– a recruitment platform for apprentices
Simon Brohus dreamed of becoming car salesman. But when he was looking for an apprenticeship, he couldn’t find a system where he could communicate with companies. He therefore decided to develop a recruitment platform, Jobla, and switched his car salesman dreams for a Marketing Management degree at Business Academy Aarhus.
Sparring and a network is a great help
For the last year and a half, Simon has worked on developing Jobla – while he was studying. Therefore, there was no doubt that he would do his internship in his own company.
Simon is particularly appreciative of the professional sparring that he gets from GROW’s other members and the Academy’s lecturers and supervisors.

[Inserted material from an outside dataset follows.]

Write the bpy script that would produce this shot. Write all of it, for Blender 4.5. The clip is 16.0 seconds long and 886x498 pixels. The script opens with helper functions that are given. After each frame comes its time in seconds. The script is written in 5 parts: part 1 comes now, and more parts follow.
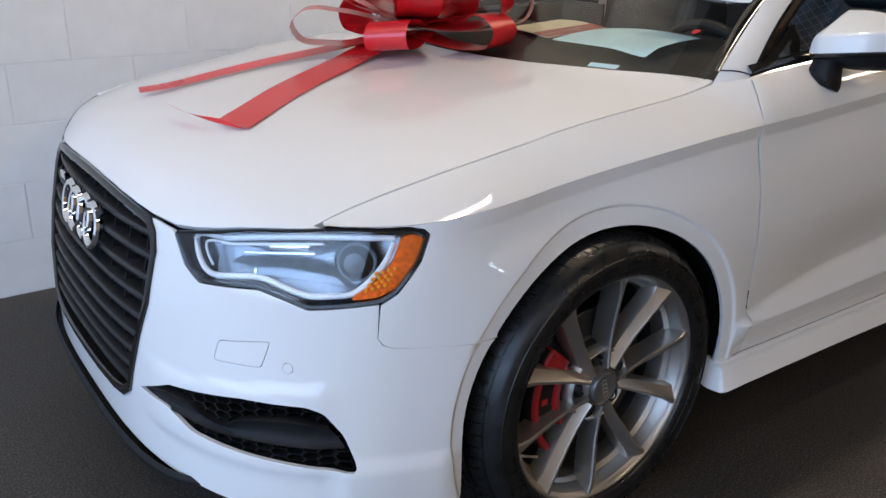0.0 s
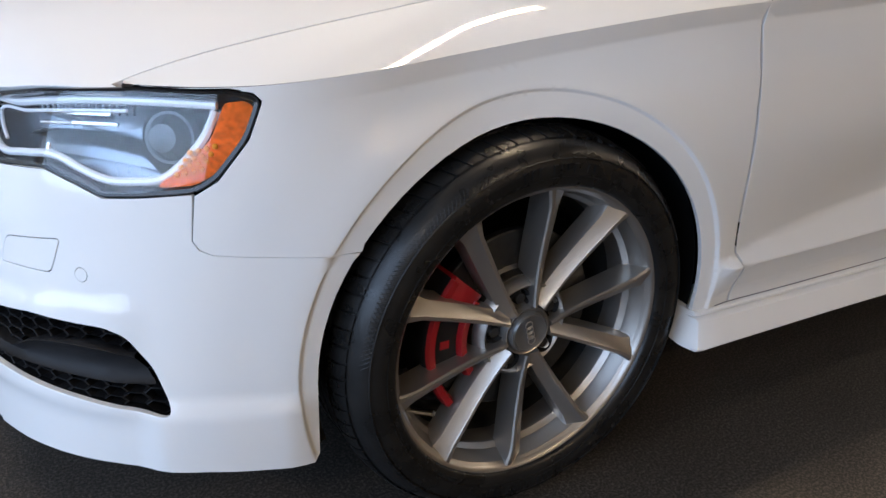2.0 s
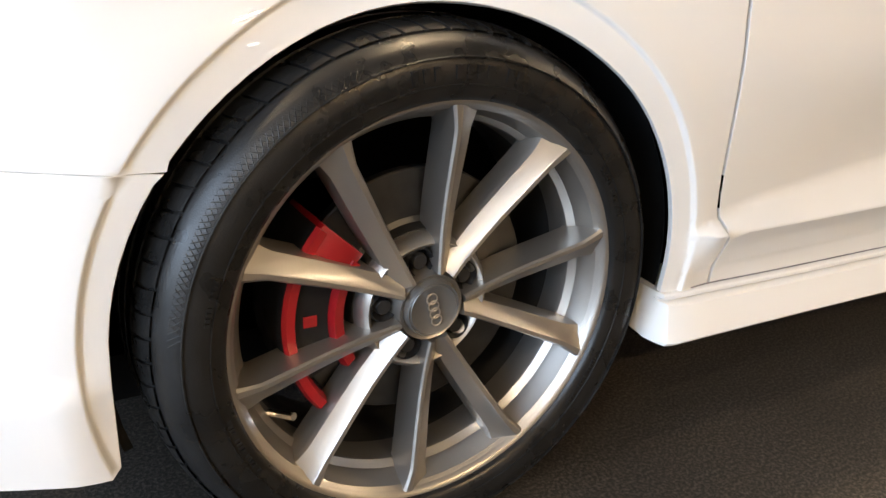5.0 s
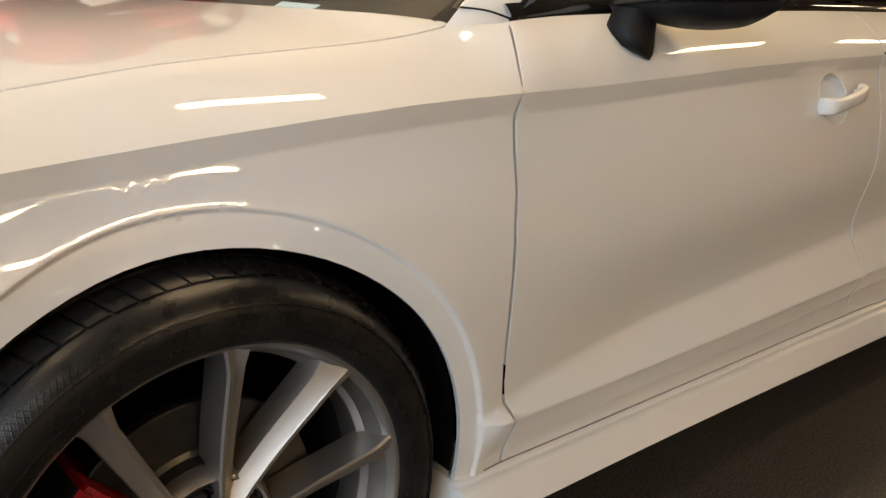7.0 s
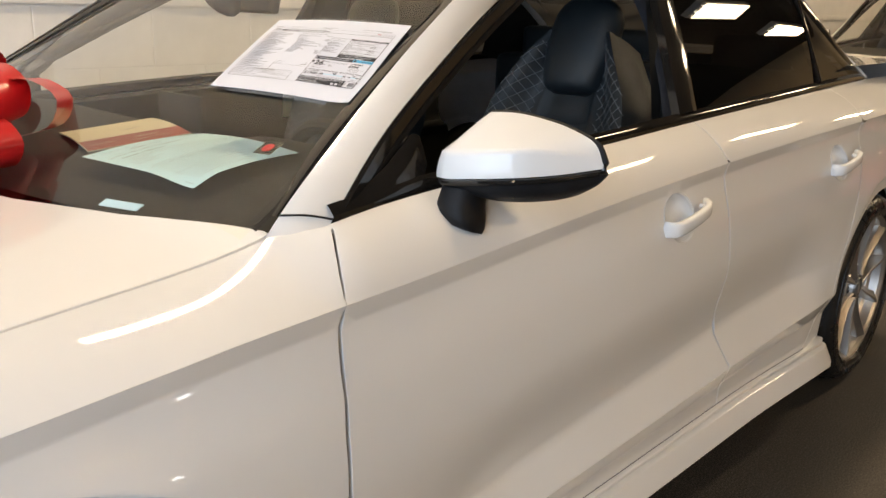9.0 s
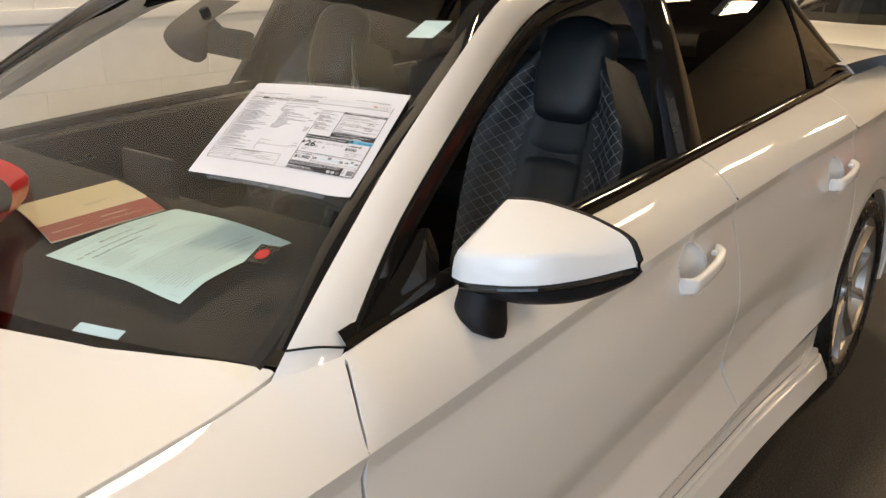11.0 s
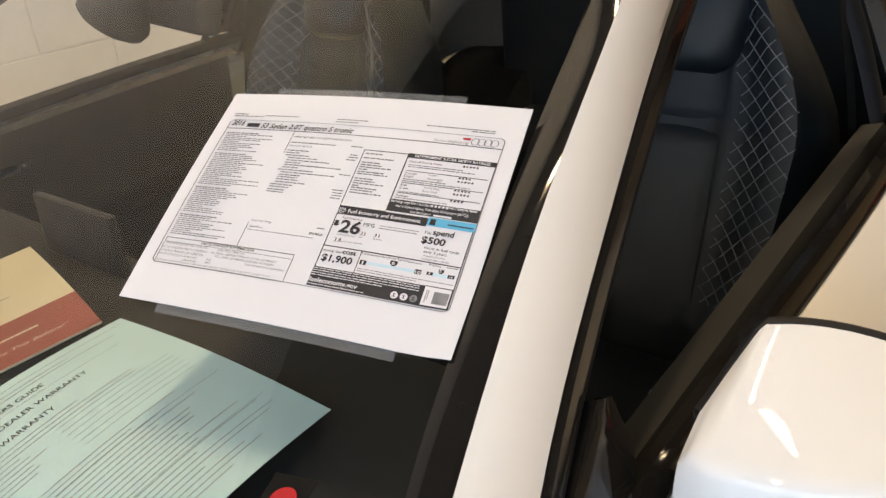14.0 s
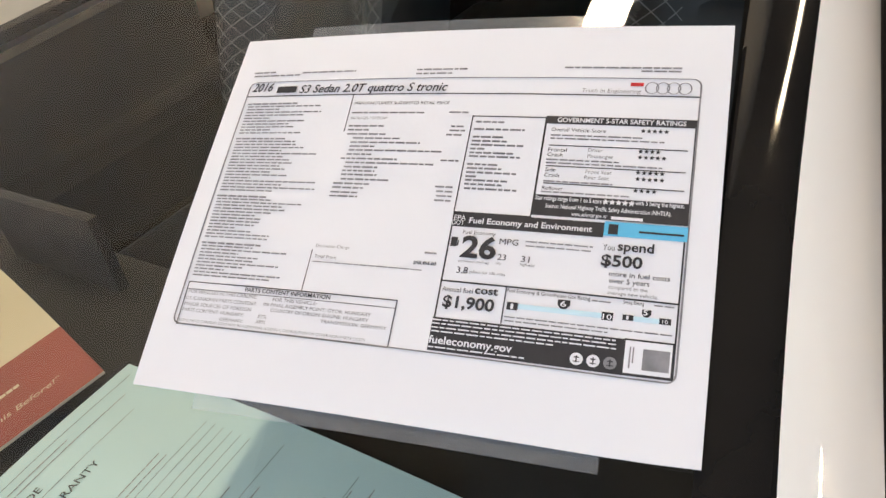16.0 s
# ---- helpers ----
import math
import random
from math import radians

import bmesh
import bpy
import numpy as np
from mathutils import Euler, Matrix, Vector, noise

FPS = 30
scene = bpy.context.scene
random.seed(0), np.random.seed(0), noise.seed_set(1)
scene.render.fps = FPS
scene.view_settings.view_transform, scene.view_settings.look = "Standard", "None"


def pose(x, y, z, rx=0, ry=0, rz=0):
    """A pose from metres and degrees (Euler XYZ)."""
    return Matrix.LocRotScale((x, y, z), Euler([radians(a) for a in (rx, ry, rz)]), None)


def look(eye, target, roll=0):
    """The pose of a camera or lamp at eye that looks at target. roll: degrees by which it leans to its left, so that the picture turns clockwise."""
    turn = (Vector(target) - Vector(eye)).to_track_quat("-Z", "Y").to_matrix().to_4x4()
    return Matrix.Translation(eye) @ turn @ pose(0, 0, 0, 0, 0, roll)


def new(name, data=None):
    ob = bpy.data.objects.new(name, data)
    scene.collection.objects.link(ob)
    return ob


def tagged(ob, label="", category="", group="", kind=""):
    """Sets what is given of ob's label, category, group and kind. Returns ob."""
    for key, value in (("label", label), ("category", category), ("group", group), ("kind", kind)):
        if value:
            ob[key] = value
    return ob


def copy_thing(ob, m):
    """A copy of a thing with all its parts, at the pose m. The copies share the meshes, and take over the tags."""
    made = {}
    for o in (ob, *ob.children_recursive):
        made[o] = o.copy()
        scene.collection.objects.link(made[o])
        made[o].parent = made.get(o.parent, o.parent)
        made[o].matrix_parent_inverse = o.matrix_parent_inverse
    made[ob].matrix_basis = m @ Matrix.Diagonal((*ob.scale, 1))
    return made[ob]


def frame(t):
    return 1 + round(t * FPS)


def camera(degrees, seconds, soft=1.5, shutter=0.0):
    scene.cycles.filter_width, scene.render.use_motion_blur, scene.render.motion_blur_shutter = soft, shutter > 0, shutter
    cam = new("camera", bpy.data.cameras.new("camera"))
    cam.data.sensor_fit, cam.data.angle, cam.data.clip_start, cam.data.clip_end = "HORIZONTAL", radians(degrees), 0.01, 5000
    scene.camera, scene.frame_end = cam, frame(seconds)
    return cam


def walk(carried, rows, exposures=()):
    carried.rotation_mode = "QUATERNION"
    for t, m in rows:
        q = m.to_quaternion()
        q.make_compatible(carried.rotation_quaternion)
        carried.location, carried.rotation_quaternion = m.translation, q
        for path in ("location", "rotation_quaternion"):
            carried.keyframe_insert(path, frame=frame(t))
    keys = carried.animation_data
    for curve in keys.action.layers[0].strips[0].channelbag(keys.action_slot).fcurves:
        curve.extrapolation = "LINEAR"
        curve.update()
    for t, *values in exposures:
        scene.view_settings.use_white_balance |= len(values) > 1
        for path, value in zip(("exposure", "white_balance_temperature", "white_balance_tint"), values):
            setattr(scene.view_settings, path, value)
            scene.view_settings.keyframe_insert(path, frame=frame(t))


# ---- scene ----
import mathutils
import mathutils.geometry

cam = camera(56.1, 16.0)
PATH = [
    (0, (-1.152, -1.87, 1.189), (-0.048, -0.362, 0.477), 1.1),
    (0.5, (-1.059, -1.861, 1.149), (-0.031, -0.334, 0.368), 1.3),
    (1, (-0.957, -1.832, 1.094), (0.033, -0.303, 0.267), 1.9),
    (1.5, (-0.841, -1.794, 1.033), (0.143, -0.257, 0.214), 2.3),
    (2, (-0.725, -1.773, 0.971), (0.232, -0.214, 0.163), 2.4),
    (2.5, (-0.623, -1.746, 0.892), (0.303, -0.169, 0.082), 2.5),
    (3, (-0.552, -1.695, 0.824), (0.353, -0.091, 0.044), 2.5),
    (5.5, (-0.433, -1.61, 0.749), (0.581, -0.047, 0.022), 4.3),
    (6, (-0.417, -1.606, 0.807), (0.693, -0.092, 0.116), 4.7),
    (6.5, (-0.397, -1.598, 0.856), (0.834, -0.149, 0.235), 4.3),
    (7, (-0.369, -1.592, 0.931), (0.935, -0.194, 0.345), 4.3),
    (7.5, (-0.348, -1.581, 0.994), (1.024, -0.247, 0.415), 4.2),
    (8, (-0.326, -1.585, 1.079), (1.106, -0.319, 0.489), 4.3),
    (8.5, (-0.26, -1.621, 1.15), (1.178, -0.354, 0.58), 2.7),
    (9, (-0.23, -1.624, 1.193), (1.199, -0.341, 0.634), 1.6),
    (9.5, (-0.199, -1.59, 1.249), (1.23, -0.313, 0.676), 1.1),
    (10, (-0.193, -1.55, 1.309), (1.251, -0.301, 0.713), 1.1),
    (12.5, (0.029, -1.177, 1.378), (1.526, -0.09, 0.617), -1.4),
    (13, (0.108, -1.083, 1.379), (1.587, 0.005, 0.587), -2.4),
    (13.5, (0.183, -1.004, 1.349), (1.631, 0.101, 0.523), -4.1),
    (14, (0.281, -0.934, 1.354), (1.67, 0.208, 0.479), -4.9),
    (14.5, (0.334, -0.878, 1.343), (1.669, 0.292, 0.422), -5.5),
    (15, (0.36, -0.822, 1.336), (1.671, 0.328, 0.357), -7.1),
    (15.5, (0.392, -0.761, 1.327), (1.696, 0.338, 0.283), -9.4),
    (16, (0.413, -0.712, 1.325), (1.703, 0.336, 0.213), -11.3),
]
walk(cam, [(t, look(eye, target, roll)) for t, eye, target, roll in PATH], exposures=[(0.0, -0.82, 5150, 12), (1.5, -0.71, 5200, 12), (2.5, -0.30, 5550, 12), (5.5, 0.60, 6050, 10), (6.5, -0.12, 6300, 10), (7.0, -0.50, 6450, 10), (7.5, -0.50, 6450, 10), (8.0, -0.24, 6100, 10), (9.0, -0.34, 5950, 10), (10.0, -0.45, 5850, 10), (12.5, -0.45, 6000, 10), (13.5, -0.55, 5950, 10), (14.5, -0.33, 5800, 10), (15.2, -0.30, 5700, 10), (16.0, -0.46, 5600, 10)])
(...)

‘I know my stuff, and the others know their stuff. And no matter how smart you create your company, you will quickly discover that sparring is a big help.’

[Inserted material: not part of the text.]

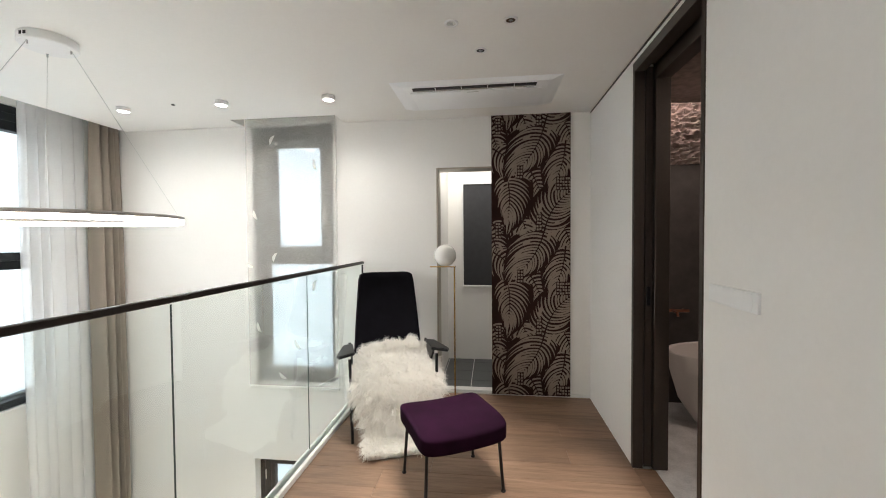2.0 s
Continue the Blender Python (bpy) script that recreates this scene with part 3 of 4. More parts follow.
M_COPPER = plain("copper", (0.30, 0.13, 0.08), 0.3, 1.0, 40, 0.08, 0.02)
f = thing("bath_mixer", pose(1.72, YN - 0.024, 0.83), "copper wall-mounted bath mixer", "tap")
part("mixer_bar", tube(bmesh.new(), [(-0.14, -0.05, 0), (0.14, -0.05, 0)], 0.014), M_COPPER, f)
for k in (-0.11, 0.11):
    part("stub", tube(bmesh.new(), [(k, 0, 0.0), (k, -0.05, 0.0)], 0.012), M_COPPER, f)
part("spout", tube(bmesh.new(), [(0, -0.05, 0), (0, -0.16, 0.0), (0, -0.17, -0.03)], 0.010), M_COPPER, f)

# ---- switch plate and socket on the corridor wall ----
s = thing("light_switch", pose(XE, 2.15, 1.244), "wide flat white light switch plate", "switch")
part("plate", bx(bmesh.new(), -0.011, 0, -0.152, 0.152, -0.036, 0.036, 0.002, 2), M_WHITE, s)
part("rocker", bx(bmesh.new(), -0.0128, -0.010, -0.128, 0.146, -0.030, 0.030, 0.0015, 1), M_WHITE, s)
s = thing("wall_socket", pose(XE, 2.318, 0.30), "white wall socket beside the bathroom door", "socket")
part("plate", bx(bmesh.new(), -0.010, 0, -0.045, 0.045, -0.036, 0.036, 0.003, 2), M_TRIM, s)
part("socket_ring", lathe(bmesh.new(), [(0.022, 0.0), (0.022, 0.003), (0.019, 0.003), (0.018, -0.006), (0.0, -0.006)], n=28, m=Matrix.Translation((-0.011, 0, 0)) @ Matrix.Rotation(radians(-90), 4, "Y")), M_WHITE, s)

# ---- back room behind the doorway ----
bm = bmesh.new()
bx(bm, -0.46, -0.36, YN + 0.18, 5.38, -0.1, 2.6)
bx(bm, 1.0, 1.1, YN + 0.18, 5.38, -0.1, 2.6)
structure("back_room_wall", bm, M_WALL, "white side walls of the back room", "wall")
structure("back_room_end_wall", slab((-0.46, 5.38, -0.1), (1.1, 5.5, 2.6), [], 1), M_WALL, "white end wall of the back room", "wall")
structure("back_room_ceiling", bx(bmesh.new(), -0.46, 1.1, YN + 0.18, 5.5, 2.55, 2.6), M_CEIL, "white back room ceiling", "ceiling")
M_GREYTILE = plain("grey_floor_tile", (0.085, 0.088, 0.09), 0.45, 0, 40, 0.2, 0.1, world_space=True)
bf = structure("back_room_floor", bx(bmesh.new(), -0.46, 1.1, YN + 0.05, 5.4, -0.1, -0.012), M_TRIM, "dark grey tiled floor with pale joints", "floor")
gme = bake("floor_tile", bx(bmesh.new(), 0.004, 0.296, 0.004, 0.296, -0.012, -0.002, 0.001, 1), M_GREYTILE, 0)
for i in range(-2, 4):
    for k in range(4):
        ob = new("floor_tile", gme)
        ob.parent, ob.location = bf, (-0.045 + 0.3 * i, 4.18 + 0.3 * (k + 0.55), 0)
structure("threshold", bx(bmesh.new(), DW[0], DW[1], YN - 0.004, YN + 0.06, -0.012, 0.014, 0.003, 1), M_STEEL, "brushed metal door threshold", "threshold")
bm = bmesh.new()
bx(bm, DW[0] - 0.012, DW[0] + 0.004, YN - 0.006, YN + 0.182, 0, DW[3] + 0.01, 0.002, 1)
bx(bm, DW[0] + 0.004, DW[1], YN - 0.006, YN + 0.182, DW[3] - 0.004, DW[3] + 0.01, 0.002, 1)
structure("trim_doorway", bm, plain("champagne_metal", (0.42, 0.38, 0.32), 0.4, 0.7, 60, 0.05, 0.02), "thin metal lining of the doorway", "trim")
w = window("window_5", "back room window covered by a dark grey roller blind")
bar_frame("window_frame", w, -0.19, 0.78, 0.885, 2.19, 0.02, 5.34, 5.379, 1, M_TRIM, "white window frame")
box_part("blind_cassette", w, (-0.168, 0.758, 5.335, 5.378, 2.12, 2.168), M_TRIM, "white blind cassette")
bm = bmesh.new()
bx(bm, -0.168, 0.758, 5.352, 5.36, 0.907, 2.12)
part("roller_blind", bm, plain("dark_blind_cloth", (0.035, 0.035, 0.038), 0.85, 0, 300, 0.15, 0.15), w, "dark grey roller blind")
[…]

Jobla requires most of Simon’s time, and this sometimes affects his studies.
‘You have to prioritise all the time. Although I prefer to work with Jobla, I can actually use everything I learn in the classroom in my company.’
Jobla is more than a CV
Jobla is a recruitment platform, where prospective students and companies can meet each other.
‘The more companies know about their students, the better the match. And the less time companies need to spend on recruitment, the more money they save,’ explains Simon.

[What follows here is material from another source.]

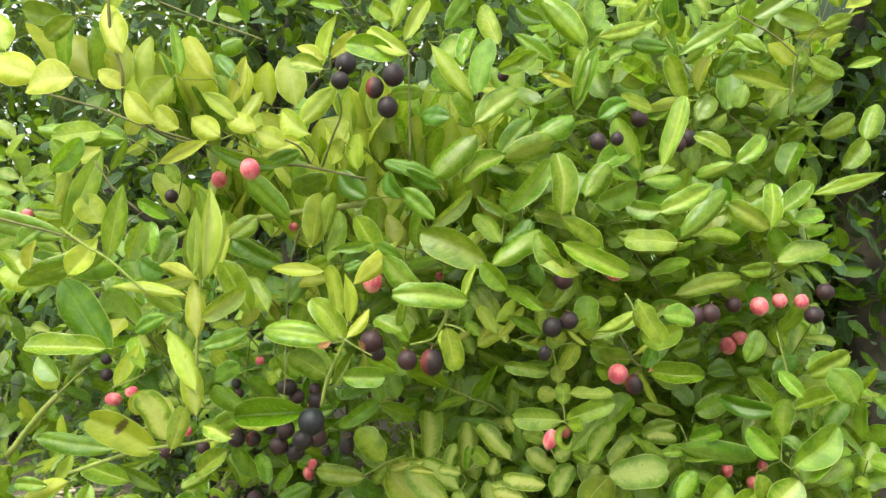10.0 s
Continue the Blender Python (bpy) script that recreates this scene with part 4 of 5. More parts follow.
leaf(b, "w", "poi", -229, -286, 38, -253, -288, 29, 11.7, 14)
leaf(b, "g", "ell", -231, -348, 23, -277, -364, 27, 14.8, 27)
leaf(b, "g", "poi", -252, -301, -9, -243, -302, 21, 15.9, 13)
leaf(b, "y", "poi", -290, -318, -7, -300, -325, 14, 15.1, 23)
leaf(b, "g", "poi", -279, -205, -134, -318, -208, -123, 18.4, 33)
leaf(b, "g", "poi", -305, -225, -133, -319, -230, -102, 14.5, 49)
leaf(b, "g", "lan", -275, -236, -72, -318, -253, -83, 10.1, -12)
leaf(b, "g", "poi", -342, -264, -86, -371, -267, -84, 10.6, 13)
leaf(b, "v", "poi", -162, -324, -35, -182, -325, -27, 9.2, 3)
leaf(b, "w", "poi", -285, -322, 0, -301, -322, 15, 15.4, 8)
leaf(b, "y", "ell", -255, -263, -17, -271, -267, -32, 13.4, -14)
leaf(b, "y", "rnd", -233, -274, -46, -247, -274, -19, 20.1, 17)
berry(b, "ripe", -133, -268, -35, 9.0, 9.3)
stem(b, 1.2, 0.9, (-127, -265, -26), (-120, -269, -5), (-107, -273, 17), (-106, -274, 20))
stem(b, 0.7, 0.45, (-106, -274, 20), (-95, -272, 13), (-88, -272, 9))
stem(b, 0.6, 0.4, (-106, -274, 20), (-115, -275, 25), (-121, -275, 28))
stem(b, 2.2, 1.8, (-335, -311, -53), (-306, -316, -25), (-288, -319, -10))
stem(b, 0.7, 0.5, (-288, -319, -10), (-274, -321, 1), (-264, -322, 8))
stem(b, 1.2, 0.8, (-198, -306, -23), (-189, -315, 21), (-181, -323, 62))
b = bough(50, -73, 51)
leaf(b, "h", "ell", 9, -57, -5, 16, -55, 4, 12.3, 6)
leaf(b, "h", "ell", 21, -64, 7, 36, -41, 11, 12.5, 37)
leaf(b, "y", "lan", 21, -70, 7, 37, -62, -10, 5.0, 7)
leaf(b, "v", "lan", 38, -48, -3, 77, -35, 16, 9.0, 16)
leaf(b, "h", "ell", -6, -41, 4, -6, -36, 26, 11.6, -16)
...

For Simon, it was a challenge to sell himself in writing when he was looking for an apprenticeship. In the trade industry, written competencies are not prioritised so on Jobla you can look for apprenticeships differently, and not just use a traditional CV – so for example you can use projects, images and videos.
Technical programmes must be attractive
For Simon, is not just a matter of making it easier for students of technical programmes to find internships. He also wants make it attractive to be a student on a vocational training programme.
‘It saddens me that there is a trend to not study a vocational education because they do not have the same prestige as a university education. But those who do choose a vocational education are good and more importantly, they are important for Denmark.”